Welcome to The CITE -- a blog on Course materials, Innovation, and Technology in Education, created by Mark Nelson and now part of the Publications Department of the National Association of College Stores. CITE is a pun with multiple meanings - referring to cite as in citation, something people reference; site as in location, website, or place people go to; and sight as in foresight or looking ahead to what is coming. Comments, discussion, feedback and ideas are welcome.

Monday, October 19, 2015

Affordable Textbook Act Reintroduced

The Affordable College Textbook Act never got off the ground when it was introduced in 2013. Now, it’s being reintroduced as Congress works on reauthorization of the Higher Education Act.

The act, sponsored by Dick Durbin (D-IL) and Al Franken (D-MN) in the U.S. Senate and Rubén Hinojosa (D-TX) in the House of Representatives, would encourage the use of open-access textbooks by providing grants to schools to make free or low-cost digital content available to professors, students, and researchers.

The grant process would allow schools to conduct pilots aimed at expanding the use of open educational resources as a way to lower college expenses to students. Applicants would have to provide estimates on the potential cost savings, with priority placed on programs that save students the most.

Publishers would be required to make all textbooks and educational materials available for sale as individual pieces of content, rather than as a bundle. It also requires the Government Accountability Office to provide updates on price trends of college textbooks.

1 comment:

Inkling said...

The bill's sponsors seem out of touch with technology. Today, anyone can publish textbooks, in print and digital, for virtually nothing. The issue is the marketplace. If a textbook is bad, few professors will adopt it. If it is good, the authors can make far more money by going commercial with it. Most professors are paid so little, they cannot afford to pass up added income.
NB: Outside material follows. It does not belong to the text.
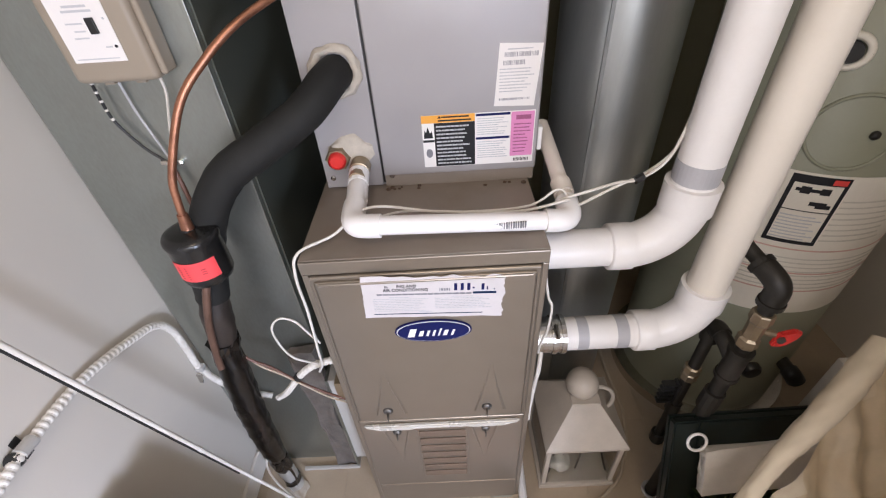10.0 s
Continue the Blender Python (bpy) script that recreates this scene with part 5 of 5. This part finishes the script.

The real problem is that the traditional cost controls have been removed from getting a college degree. When I went to college, loans were rare. Colleges had to contain costs or lose students. Today, students can borrow, borrow and borrow to cover costs for tuition and textbooks that are going up about three times faster than inflation. It's only after they graduate that they discover that those loans have a huge downside.